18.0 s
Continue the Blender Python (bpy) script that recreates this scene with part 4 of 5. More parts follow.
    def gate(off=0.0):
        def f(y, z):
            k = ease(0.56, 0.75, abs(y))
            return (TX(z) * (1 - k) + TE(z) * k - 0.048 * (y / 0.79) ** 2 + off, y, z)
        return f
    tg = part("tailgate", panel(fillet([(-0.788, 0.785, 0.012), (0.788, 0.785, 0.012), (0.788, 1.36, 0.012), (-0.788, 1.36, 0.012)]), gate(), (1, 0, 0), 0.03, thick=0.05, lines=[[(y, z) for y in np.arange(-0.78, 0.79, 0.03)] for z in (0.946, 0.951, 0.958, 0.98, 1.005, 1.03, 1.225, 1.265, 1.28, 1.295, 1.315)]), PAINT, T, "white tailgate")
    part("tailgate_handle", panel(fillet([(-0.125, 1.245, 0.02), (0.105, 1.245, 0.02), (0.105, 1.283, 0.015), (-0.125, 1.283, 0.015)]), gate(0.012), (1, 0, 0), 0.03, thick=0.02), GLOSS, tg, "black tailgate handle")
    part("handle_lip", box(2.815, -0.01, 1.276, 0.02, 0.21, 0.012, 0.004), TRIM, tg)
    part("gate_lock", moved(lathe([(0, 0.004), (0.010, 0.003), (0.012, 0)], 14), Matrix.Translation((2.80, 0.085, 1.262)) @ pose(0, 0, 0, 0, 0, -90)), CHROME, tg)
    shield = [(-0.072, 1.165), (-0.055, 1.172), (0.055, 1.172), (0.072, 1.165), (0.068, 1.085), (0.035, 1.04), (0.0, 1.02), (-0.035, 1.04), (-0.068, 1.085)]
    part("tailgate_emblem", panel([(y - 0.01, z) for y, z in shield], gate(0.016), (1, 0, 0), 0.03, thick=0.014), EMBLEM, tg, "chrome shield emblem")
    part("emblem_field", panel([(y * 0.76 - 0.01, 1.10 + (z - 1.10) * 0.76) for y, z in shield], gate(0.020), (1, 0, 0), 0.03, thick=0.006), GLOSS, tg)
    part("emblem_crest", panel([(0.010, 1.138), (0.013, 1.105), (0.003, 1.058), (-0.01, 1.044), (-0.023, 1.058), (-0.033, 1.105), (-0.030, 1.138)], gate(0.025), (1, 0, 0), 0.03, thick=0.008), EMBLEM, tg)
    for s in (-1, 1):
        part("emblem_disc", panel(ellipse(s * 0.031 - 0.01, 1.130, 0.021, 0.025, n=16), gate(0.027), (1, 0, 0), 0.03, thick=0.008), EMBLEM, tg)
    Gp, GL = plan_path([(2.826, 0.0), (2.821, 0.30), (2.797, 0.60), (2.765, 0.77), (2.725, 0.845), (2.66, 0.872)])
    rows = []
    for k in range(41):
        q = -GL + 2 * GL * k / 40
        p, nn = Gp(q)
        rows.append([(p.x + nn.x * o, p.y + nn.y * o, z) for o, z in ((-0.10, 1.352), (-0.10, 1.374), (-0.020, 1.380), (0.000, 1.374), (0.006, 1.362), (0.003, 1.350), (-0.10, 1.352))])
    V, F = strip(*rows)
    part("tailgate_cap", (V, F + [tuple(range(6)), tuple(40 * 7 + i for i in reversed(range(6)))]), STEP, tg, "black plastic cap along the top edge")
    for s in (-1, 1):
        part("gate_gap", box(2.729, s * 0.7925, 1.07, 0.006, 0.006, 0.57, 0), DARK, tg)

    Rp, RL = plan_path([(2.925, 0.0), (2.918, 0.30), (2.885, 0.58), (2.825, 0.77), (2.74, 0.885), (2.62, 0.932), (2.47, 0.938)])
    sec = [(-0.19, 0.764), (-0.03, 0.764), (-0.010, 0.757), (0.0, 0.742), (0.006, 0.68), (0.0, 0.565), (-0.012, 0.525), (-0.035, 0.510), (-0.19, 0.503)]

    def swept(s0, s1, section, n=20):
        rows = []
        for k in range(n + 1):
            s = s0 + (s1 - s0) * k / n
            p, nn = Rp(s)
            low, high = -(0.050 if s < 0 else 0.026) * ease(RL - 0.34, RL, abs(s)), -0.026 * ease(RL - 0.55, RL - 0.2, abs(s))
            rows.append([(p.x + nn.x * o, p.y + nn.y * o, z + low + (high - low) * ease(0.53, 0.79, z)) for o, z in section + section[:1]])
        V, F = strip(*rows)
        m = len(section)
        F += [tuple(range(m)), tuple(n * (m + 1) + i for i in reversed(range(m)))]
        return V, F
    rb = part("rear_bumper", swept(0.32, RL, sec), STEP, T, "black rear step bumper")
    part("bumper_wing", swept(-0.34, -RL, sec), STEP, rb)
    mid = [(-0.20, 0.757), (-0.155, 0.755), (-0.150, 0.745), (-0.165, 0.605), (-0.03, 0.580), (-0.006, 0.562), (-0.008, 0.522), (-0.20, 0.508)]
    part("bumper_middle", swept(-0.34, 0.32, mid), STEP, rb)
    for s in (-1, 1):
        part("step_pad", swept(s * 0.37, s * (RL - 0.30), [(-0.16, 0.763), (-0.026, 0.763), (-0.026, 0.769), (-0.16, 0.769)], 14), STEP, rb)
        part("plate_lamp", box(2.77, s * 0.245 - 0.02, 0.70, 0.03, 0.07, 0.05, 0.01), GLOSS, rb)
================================
## [THE TASK]
Word for word, write out the data.

## [RESPONSE TO THE TASK]
18.0 s
Continue the Blender Python (bpy) script that recreates this scene with part 4 of 5. More parts follow.
    def gate(off=0.0):
        def f(y, z):
            k = ease(0.56, 0.75, abs(y))
            return (TX(z) * (1 - k) + TE(z) * k - 0.048 * (y / 0.79) ** 2 + off, y, z)
        return f
    tg = part("tailgate", panel(fillet([(-0.788, 0.785, 0.012), (0.788, 0.785, 0.012), (0.788, 1.36, 0.012), (-0.788, 1.36, 0.012)]), gate(), (1, 0, 0), 0.03, thick=0.05, lines=[[(y, z) for y in np.arange(-0.78, 0.79, 0.03)] for z in (0.946, 0.951, 0.958, 0.98, 1.005, 1.03, 1.225, 1.265, 1.28, 1.295, 1.315)]), PAINT, T, "white tailgate")
    part("tailgate_handle", panel(fillet([(-0.125, 1.245, 0.02), (0.105, 1.245, 0.02), (0.105, 1.283, 0.015), (-0.125, 1.283, 0.015)]), gate(0.012), (1, 0, 0), 0.03, thick=0.02), GLOSS, tg, "black tailgate handle")
    part("handle_lip", box(2.815, -0.01, 1.276, 0.02, 0.21, 0.012, 0.004), TRIM, tg)
    part("gate_lock", moved(lathe([(0, 0.004), (0.010, 0.003), (0.012, 0)], 14), Matrix.Translation((2.80, 0.085, 1.262)) @ pose(0, 0, 0, 0, 0, -90)), CHROME, tg)
    shield = [(-0.072, 1.165), (-0.055, 1.172), (0.055, 1.172), (0.072, 1.165), (0.068, 1.085), (0.035, 1.04), (0.0, 1.02), (-0.035, 1.04), (-0.068, 1.085)]
    part("tailgate_emblem", panel([(y - 0.01, z) for y, z in shield], gate(0.016), (1, 0, 0), 0.03, thick=0.014), EMBLEM, tg, "chrome shield emblem")
    part("emblem_field", panel([(y * 0.76 - 0.01, 1.10 + (z - 1.10) * 0.76) for y, z in shield], gate(0.020), (1, 0, 0), 0.03, thick=0.006), GLOSS, tg)
    part("emblem_crest", panel([(0.010, 1.138), (0.013, 1.105), (0.003, 1.058), (-0.01, 1.044), (-0.023, 1.058), (-0.033, 1.105), (-0.030, 1.138)], gate(0.025), (1, 0, 0), 0.03, thick=0.008), EMBLEM, tg)
    for s in (-1, 1):
        part("emblem_disc", panel(ellipse(s * 0.031 - 0.01, 1.130, 0.021, 0.025, n=16), gate(0.027), (1, 0, 0), 0.03, thick=0.008), EMBLEM, tg)
    Gp, GL = plan_path([(2.826, 0.0), (2.821, 0.30), (2.797, 0.60), (2.765, 0.77), (2.725, 0.845), (2.66, 0.872)])
    rows = []
    for k in range(41):
        q = -GL + 2 * GL * k / 40
        p, nn = Gp(q)
        rows.append([(p.x + nn.x * o, p.y + nn.y * o, z) for o, z in ((-0.10, 1.352), (-0.10, 1.374), (-0.020, 1.380), (0.000, 1.374), (0.006, 1.362), (0.003, 1.350), (-0.10, 1.352))])
    V, F = strip(*rows)
    part("tailgate_cap", (V, F + [tuple(range(6)), tuple(40 * 7 + i for i in reversed(range(6)))]), STEP, tg, "black plastic cap along the top edge")
    for s in (-1, 1):
        part("gate_gap", box(2.729, s * 0.7925, 1.07, 0.006, 0.006, 0.57, 0), DARK, tg)

    Rp, RL = plan_path([(2.925, 0.0), (2.918, 0.30), (2.885, 0.58), (2.825, 0.77), (2.74, 0.885), (2.62, 0.932), (2.47, 0.938)])
    sec = [(-0.19, 0.764), (-0.03, 0.764), (-0.010, 0.757), (0.0, 0.742), (0.006, 0.68), (0.0, 0.565), (-0.012, 0.525), (-0.035, 0.510), (-0.19, 0.503)]

    def swept(s0, s1, section, n=20):
        rows = []
        for k in range(n + 1):
            s = s0 + (s1 - s0) * k / n
            p, nn = Rp(s)
            low, high = -(0.050 if s < 0 else 0.026) * ease(RL - 0.34, RL, abs(s)), -0.026 * ease(RL - 0.55, RL - 0.2, abs(s))
            rows.append([(p.x + nn.x * o, p.y + nn.y * o, z + low + (high - low) * ease(0.53, 0.79, z)) for o, z in section + section[:1]])
        V, F = strip(*rows)
        m = len(section)
        F += [tuple(range(m)), tuple(n * (m + 1) + i for i in reversed(range(m)))]
        return V, F
    rb = part("rear_bumper", swept(0.32, RL, sec), STEP, T, "black rear step bumper")
    part("bumper_wing", swept(-0.34, -RL, sec), STEP, rb)
    mid = [(-0.20, 0.757), (-0.155, 0.755), (-0.150, 0.745), (-0.165, 0.605), (-0.03, 0.580), (-0.006, 0.562), (-0.008, 0.522), (-0.20, 0.508)]
    part("bumper_middle", swept(-0.34, 0.32, mid), STEP, rb)
    for s in (-1, 1):
        part("step_pad", swept(s * 0.37, s * (RL - 0.30), [(-0.16, 0.763), (-0.026, 0.763), (-0.026, 0.769), (-0.16, 0.769)], 14), STEP, rb)
        part("plate_lamp", box(2.77, s * 0.245 - 0.02, 0.70, 0.03, 0.07, 0.05, 0.01), GLOSS, rb)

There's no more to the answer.